After a few good leaks, Amazon could finally be ready to unveil their long rumored “Amazon phone.” Scheduling an event for June 18th, Amazon does give us slight clue as to what will be unveiled, with a few lucky individuals given a preview of the device in a new promo video.
In the video, a lady mentions it “moved” with her which only makes sense in the light of recent leaks that show 4 sensors said to work in tandem with Amazon’s new 3D UI. Apparently the perspective changes according to how you’re looking at it. As we’ve seen with the Amazon Fire TV, expect a mobile version of Amazon’s Fire OS based off of a bastardized version of Android.
Funniest part is unless you’ve been keeping up with all the leaks, the video could look “wrong” if you know what we mean (use your dirty imaginations). Check it out below for a quick chuckle.
Update: Turns out Amazon slipped up.
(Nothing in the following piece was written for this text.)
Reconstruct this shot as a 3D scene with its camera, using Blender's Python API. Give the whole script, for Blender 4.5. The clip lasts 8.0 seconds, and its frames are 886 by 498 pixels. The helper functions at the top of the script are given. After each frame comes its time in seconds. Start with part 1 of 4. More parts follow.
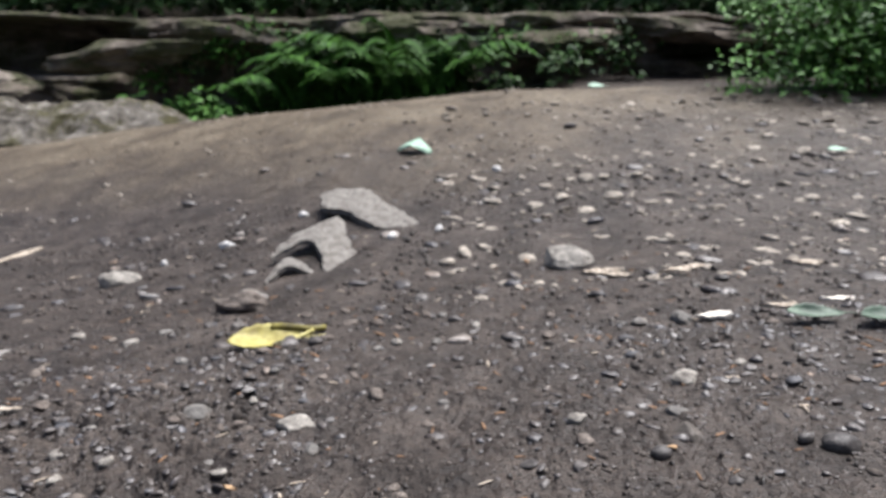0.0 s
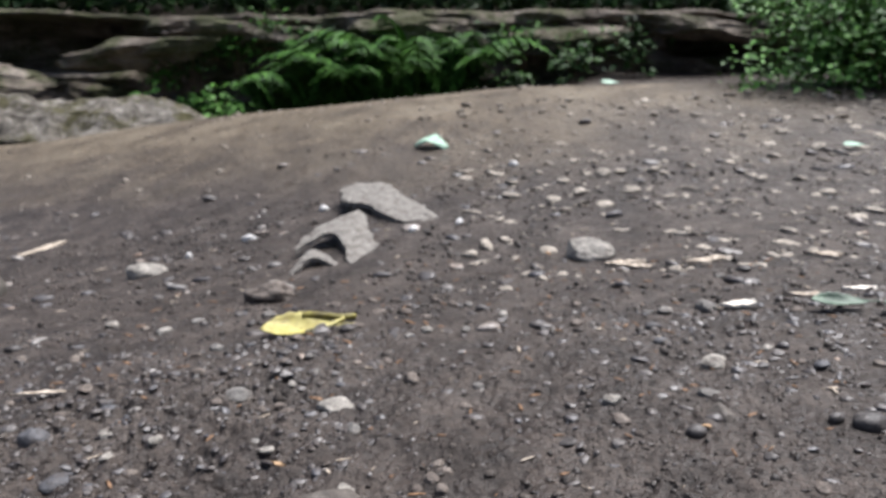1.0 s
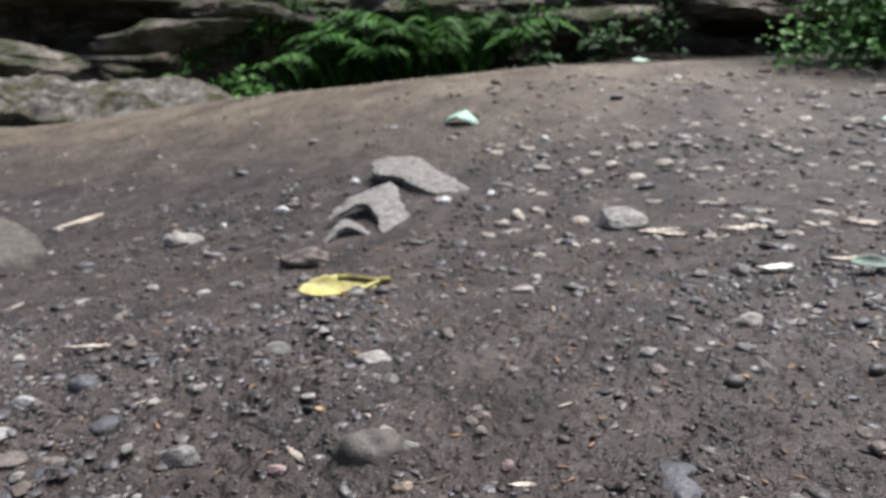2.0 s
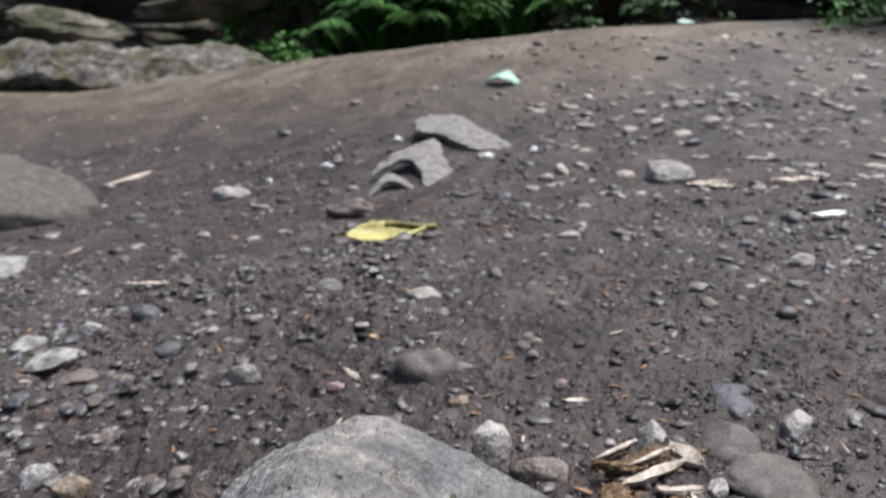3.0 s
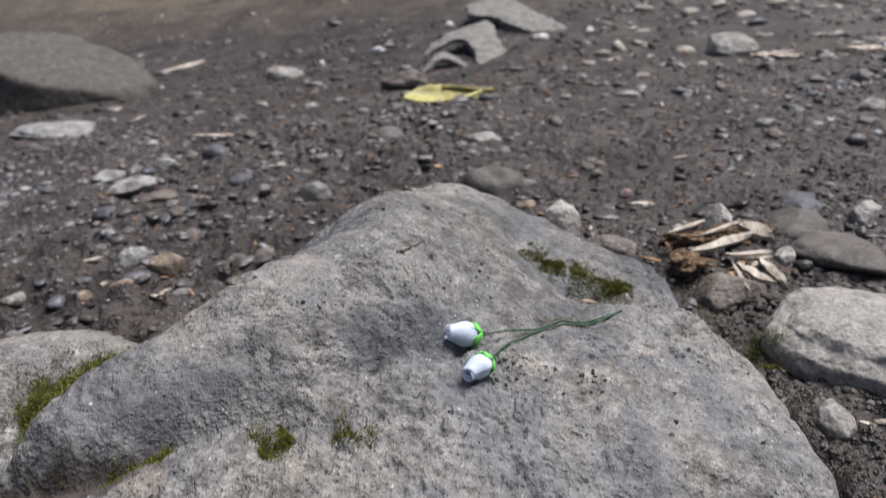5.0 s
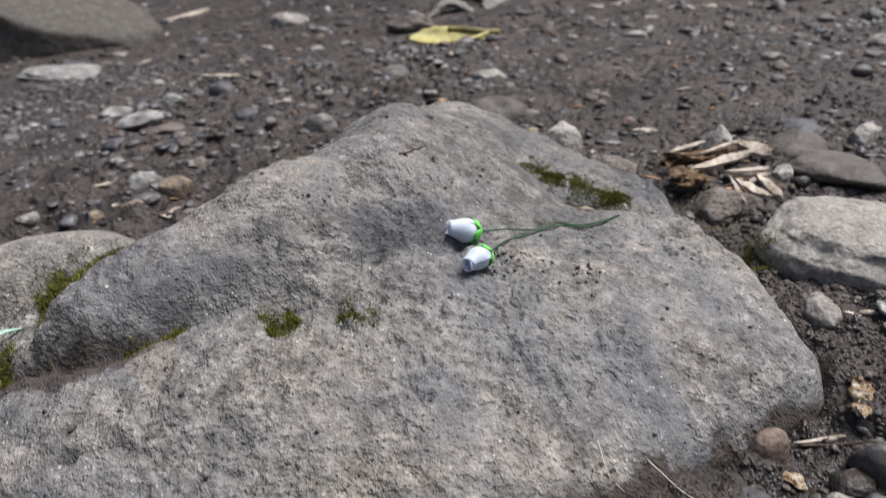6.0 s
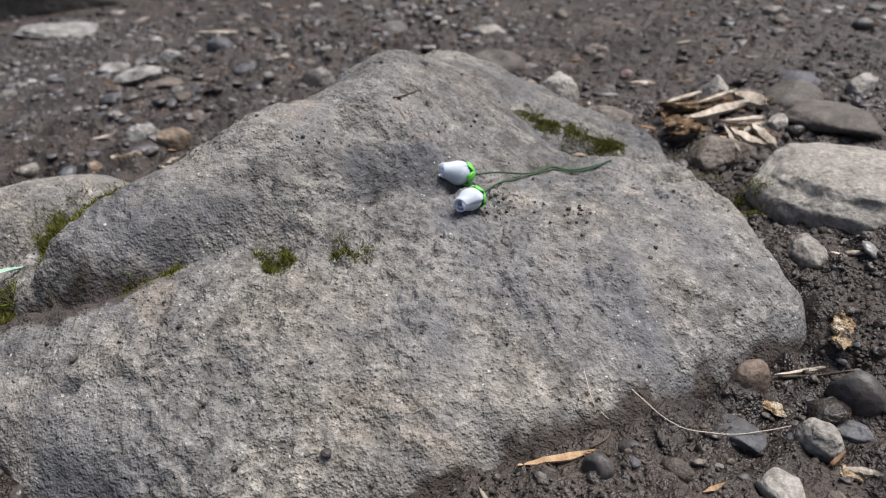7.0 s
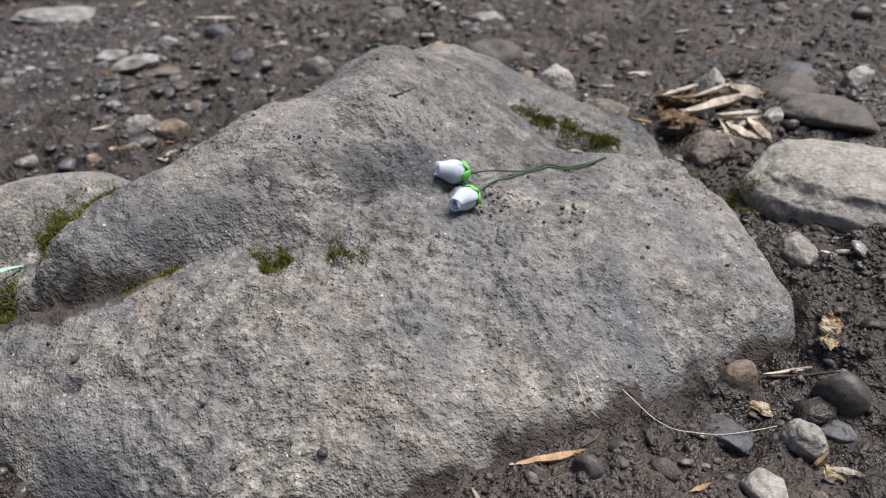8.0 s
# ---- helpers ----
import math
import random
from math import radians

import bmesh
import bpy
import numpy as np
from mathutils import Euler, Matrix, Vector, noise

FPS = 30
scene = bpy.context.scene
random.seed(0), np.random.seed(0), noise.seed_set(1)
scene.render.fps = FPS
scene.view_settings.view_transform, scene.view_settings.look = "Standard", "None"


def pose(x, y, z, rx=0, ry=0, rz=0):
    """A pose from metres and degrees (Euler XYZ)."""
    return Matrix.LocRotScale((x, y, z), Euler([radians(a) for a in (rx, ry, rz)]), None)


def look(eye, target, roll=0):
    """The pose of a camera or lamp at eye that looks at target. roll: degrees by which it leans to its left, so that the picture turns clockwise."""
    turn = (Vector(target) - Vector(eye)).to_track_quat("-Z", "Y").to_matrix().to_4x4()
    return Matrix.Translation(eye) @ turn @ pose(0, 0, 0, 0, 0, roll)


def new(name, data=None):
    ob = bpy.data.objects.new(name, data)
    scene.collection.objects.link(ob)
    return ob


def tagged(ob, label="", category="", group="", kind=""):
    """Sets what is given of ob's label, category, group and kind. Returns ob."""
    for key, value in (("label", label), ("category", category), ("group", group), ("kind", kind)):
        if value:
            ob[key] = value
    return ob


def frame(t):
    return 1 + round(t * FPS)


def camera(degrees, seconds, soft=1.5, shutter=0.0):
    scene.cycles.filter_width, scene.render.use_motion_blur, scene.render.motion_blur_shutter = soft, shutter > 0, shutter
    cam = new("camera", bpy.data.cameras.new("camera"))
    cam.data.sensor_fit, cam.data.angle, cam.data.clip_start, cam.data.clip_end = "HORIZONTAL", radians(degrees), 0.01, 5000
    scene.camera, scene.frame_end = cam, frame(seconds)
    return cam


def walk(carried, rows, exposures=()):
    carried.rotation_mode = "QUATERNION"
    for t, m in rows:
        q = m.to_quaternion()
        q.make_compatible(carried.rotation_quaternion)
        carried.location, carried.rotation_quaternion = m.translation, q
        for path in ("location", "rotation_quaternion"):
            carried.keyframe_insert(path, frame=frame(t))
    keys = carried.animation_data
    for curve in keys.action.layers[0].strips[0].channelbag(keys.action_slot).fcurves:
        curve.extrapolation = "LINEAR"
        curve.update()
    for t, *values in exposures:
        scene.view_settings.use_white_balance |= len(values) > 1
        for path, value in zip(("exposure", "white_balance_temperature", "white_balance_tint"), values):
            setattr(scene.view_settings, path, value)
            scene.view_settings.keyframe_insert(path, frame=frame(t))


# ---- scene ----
cam = camera(63.2, 8.0, soft=1.15, shutter=0.5)
cam.data.dof.use_dof, cam.data.dof.focus_distance, cam.data.dof.aperture_fstop = True, 0.27, 16.0
METRES, EYE, TILT, LEAN, TURN = 0.3, 0.33, -12.0, 0.0, 0.0
ROWS = [
    (0.0, 0.0, 0.0, 0.0, -0.0, 0.0, -0.0),
    (0.5, -0.0549, -0.0514, 0.0054, 0.18, -0.06, -0.04),
    (1.0, -0.1196, -0.0827, -0.0438, 0.48, -0.14, -0.11),
    (2.5, -0.186, -0.1347, -0.2318, 3.92, -2.23, -0.66),
    (3.0, -0.2227, -0.1648, -0.3109, 5.3, -3.43, -0.89),
    (3.5, -0.2417, -0.1972, -0.4024, 6.46, -4.86, -1.08),
    (4.0, -0.2784, -0.2109, -0.4782, 7.3, -6.29, -1.23),
    (4.5, -0.2855, -0.2399, -0.5689, 8.06, -7.95, -1.37),
    (6.0, -0.2655, -0.3186, -0.7242, 9.2, -12.86, -1.57),
    (6.5, -0.2477, -0.3392, -0.7588, 9.3, -14.3, -1.6),
    (7.0, -0.2466, -0.3419, -0.7567, 9.37, -15.56, -1.6),
    (7.5, -0.2432, -0.3418, -0.7467, 9.4, -16.46, -1.61),
    (8.0, -0.2389, -0.3467, -0.7269, 9.39, -17.05, -1.6),
]
walk(cam, [(t, pose(0, 0, EYE, TILT, LEAN, TURN) @ pose(METRES * x, METRES * y, METRES * z, 90 + pitch, roll, yaw)) for t, x, y, z, yaw, pitch, roll in ROWS],
     [(0.0, 1.49, 5850, 11), (1.2, 1.49, 5800, 11), (2.5, 1.41, 5700, 11), (3.0, 1.36, 5650, 11), (3.5, 1.27, 5650, 11), (4.5, 1.12, 5700, 11), (6.0, 1.09, 5850, 11), (7.0, 1.08, 5950, 11), (8.0, 1.10, 5950, 11)])

# ---- light: an overcast sky over a clearing in a wood ----
world = bpy.data.worlds.new("sky")
scene.world = world
world.use_nodes = True
sky = world.node_tree.nodes.new("ShaderNodeTexSky")
sky.sky_type, sky.sun_disc = "NISHITA", False
sky.sun_elevation, sky.sun_rotation = radians(68), radians(66)
sky.air_density, sky.dust_density, sky.ozone_density = 1.0, 6.0, 1.0
back = world.node_tree.nodes["Background"]
back.inputs["Strength"].default_value = 0.05
world.node_tree.links.new(sky.outputs["Color"], back.inputs["Color"])
sun = new("sun", bpy.data.lights.new("sun", "SUN"))
sun.data.energy, sun.data.angle, sun.data.color = 2.9, radians(36), (1.0, 0.94, 0.85)
sun.matrix_world = look((0.8, 0.35, 2.2), (0, 0, 0))

# ---- the lie of the land ----
def smooth(t):
    t = np.clip(t, 0.0, 1.0)
    return t * t * (3 - 2 * t)


def lattice(i, j, k, seed):
    """A repeatable value from 0 to 1 at each corner of a lattice."""
    n = (i * 374761393 + j * 668265263 + k * 2147483647 + seed * 974634777) & 0xFFFFFFFF
    n = ((n ^ (n >> 13)) * 1274126177) & 0xFFFFFFFF
    return ((n ^ (n >> 16)) & 0xFFFF) / 65535.0


def vnoise(x, y, z=0.0, seed=0):
    """Smooth value noise, -1 to 1, on arrays."""
    x, y, z = np.broadcast_arrays(np.asarray(x, float), np.asarray(y, float), np.asarray(z, float))
    i, j, k = np.floor(x).astype(np.int64), np.floor(y).astype(np.int64), np.floor(z).astype(np.int64)
    u, v, w = x - i, y - j, z - k
    u, v, w = (a * a * a * (a * (a * 6 - 15) + 10) for a in (u, v, w))
    out = 0.0
    for a in (0, 1):
        for b in (0, 1):
            for c in (0, 1):
                out = out + lattice(i + a, j + b, k + c, seed) * (u if a else 1 - u) * (v if b else 1 - v) * (w if c else 1 - w)
    return out * 2 - 1


def fbm(x, y, z=0.0, octaves=4, seed=0, gain=0.5):
    out, amp = 0.0, 1.0
    for n in range(octaves):
        out = out + amp * vnoise(x * 2**n + 17.3 * n, y * 2**n - 9.1 * n, z * 2**n, seed + n)
        amp *= gain
    return out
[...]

If you pause at a specific point in the video, you actually get a brief glimpse at their new phone. Yup, guess it’s just about confirmed then. Proof pictured below (via Aaron Kasten).
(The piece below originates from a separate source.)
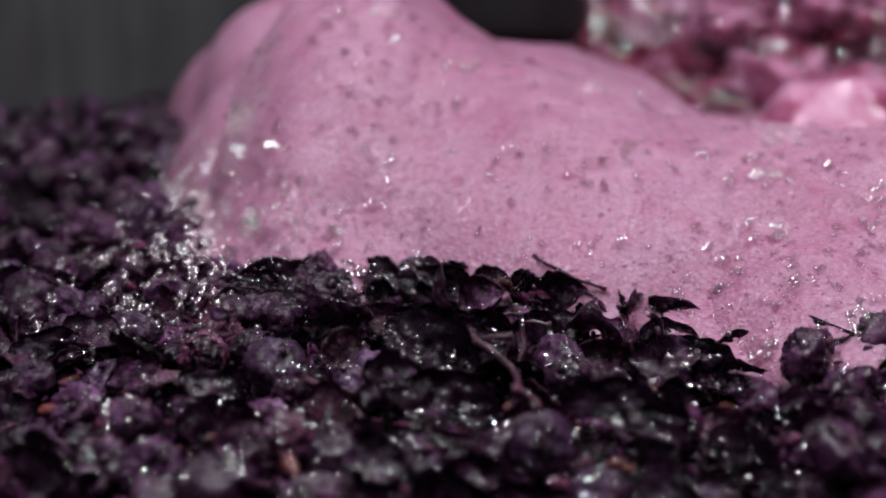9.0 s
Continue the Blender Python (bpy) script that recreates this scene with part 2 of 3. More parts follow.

Finally a phone where you can pay extra money to not get a giant Amazon ad on your lock screen. Just the feature I always wanted!
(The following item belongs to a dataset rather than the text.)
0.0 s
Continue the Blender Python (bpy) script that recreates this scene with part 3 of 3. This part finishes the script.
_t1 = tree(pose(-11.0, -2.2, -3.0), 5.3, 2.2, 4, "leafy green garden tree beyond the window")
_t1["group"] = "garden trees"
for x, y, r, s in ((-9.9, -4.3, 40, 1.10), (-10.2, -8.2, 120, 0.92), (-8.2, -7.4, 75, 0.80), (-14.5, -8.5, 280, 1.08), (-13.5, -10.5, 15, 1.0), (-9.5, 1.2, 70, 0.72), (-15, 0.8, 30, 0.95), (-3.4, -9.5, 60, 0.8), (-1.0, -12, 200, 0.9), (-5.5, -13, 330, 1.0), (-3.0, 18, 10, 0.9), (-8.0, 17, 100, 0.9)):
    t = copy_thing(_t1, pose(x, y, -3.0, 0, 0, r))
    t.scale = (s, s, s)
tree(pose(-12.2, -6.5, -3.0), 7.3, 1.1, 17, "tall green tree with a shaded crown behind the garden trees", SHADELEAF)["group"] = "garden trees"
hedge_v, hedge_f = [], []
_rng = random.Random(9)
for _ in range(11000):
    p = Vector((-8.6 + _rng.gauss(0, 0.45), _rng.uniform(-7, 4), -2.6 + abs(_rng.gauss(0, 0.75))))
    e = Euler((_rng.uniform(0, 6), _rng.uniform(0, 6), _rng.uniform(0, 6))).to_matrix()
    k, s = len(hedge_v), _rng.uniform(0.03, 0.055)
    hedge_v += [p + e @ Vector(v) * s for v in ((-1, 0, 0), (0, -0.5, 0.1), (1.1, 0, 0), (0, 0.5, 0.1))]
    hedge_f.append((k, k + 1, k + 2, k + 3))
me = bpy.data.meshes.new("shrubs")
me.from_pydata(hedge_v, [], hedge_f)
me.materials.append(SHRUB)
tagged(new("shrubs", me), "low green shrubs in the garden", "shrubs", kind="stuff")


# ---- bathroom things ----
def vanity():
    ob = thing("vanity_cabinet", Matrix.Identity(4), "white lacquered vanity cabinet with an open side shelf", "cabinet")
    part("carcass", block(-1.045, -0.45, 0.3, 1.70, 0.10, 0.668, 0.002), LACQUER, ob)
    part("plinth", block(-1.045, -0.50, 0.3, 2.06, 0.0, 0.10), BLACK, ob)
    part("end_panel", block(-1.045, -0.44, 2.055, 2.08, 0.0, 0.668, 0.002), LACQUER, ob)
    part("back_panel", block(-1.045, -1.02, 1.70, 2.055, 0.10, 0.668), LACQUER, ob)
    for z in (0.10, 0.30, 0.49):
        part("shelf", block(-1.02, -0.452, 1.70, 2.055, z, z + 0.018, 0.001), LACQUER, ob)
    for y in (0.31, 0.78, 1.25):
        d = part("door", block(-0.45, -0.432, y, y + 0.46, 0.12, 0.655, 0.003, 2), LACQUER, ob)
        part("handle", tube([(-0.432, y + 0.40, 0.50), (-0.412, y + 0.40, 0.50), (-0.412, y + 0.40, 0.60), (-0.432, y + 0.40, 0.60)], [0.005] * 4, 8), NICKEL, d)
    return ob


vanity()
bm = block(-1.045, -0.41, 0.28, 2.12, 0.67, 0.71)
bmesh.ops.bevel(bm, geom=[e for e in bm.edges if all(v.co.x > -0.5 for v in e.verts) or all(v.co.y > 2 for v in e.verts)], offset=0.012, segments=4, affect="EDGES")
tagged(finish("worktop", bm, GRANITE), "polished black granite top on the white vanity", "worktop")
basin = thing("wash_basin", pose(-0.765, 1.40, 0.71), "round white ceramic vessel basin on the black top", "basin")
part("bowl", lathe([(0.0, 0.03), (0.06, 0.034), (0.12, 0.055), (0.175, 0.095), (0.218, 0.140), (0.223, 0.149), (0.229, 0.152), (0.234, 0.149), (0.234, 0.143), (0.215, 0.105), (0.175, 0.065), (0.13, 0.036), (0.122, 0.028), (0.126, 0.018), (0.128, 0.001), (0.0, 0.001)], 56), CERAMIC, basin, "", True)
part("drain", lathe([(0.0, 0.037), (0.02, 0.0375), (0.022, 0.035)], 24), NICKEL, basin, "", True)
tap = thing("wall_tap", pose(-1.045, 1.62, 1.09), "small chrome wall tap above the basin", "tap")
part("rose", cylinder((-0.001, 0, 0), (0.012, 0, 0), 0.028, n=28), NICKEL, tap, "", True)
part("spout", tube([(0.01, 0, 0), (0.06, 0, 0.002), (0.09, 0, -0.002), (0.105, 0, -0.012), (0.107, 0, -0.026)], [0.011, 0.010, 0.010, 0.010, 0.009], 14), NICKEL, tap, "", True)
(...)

This video has “that’s what she said” written all over it.
I hope there’s an ad version… Said no one ever.
Oh and Chris, “That’s fantastic.”
Although I enjoyed my OG Kindle Fire, I’ll never buy another Amazon device because they lock the bootloaders now. Amazon is great at releasing nice version 1.0 software, but they never follow up with timely updates.
this is supposed to get me to dump my DROID RAZR MAXX HD running kitkat?
if the price is free, maybe.
save this comment for after you’ve actually seen the device and know what it has to offer.
Maybe not, but the G3/M8/S5 really should.
Why would anyone want to run Fire OS? Amazon makes great tablets, but their OS and Amazon ecosystem kills it.
Bought my fiance a kindle fire two years ago without knowing they didn’t allow Google Play access. Never again.
I don’t know anyone who ever purchased a smartphone because a UI feature was “neat.”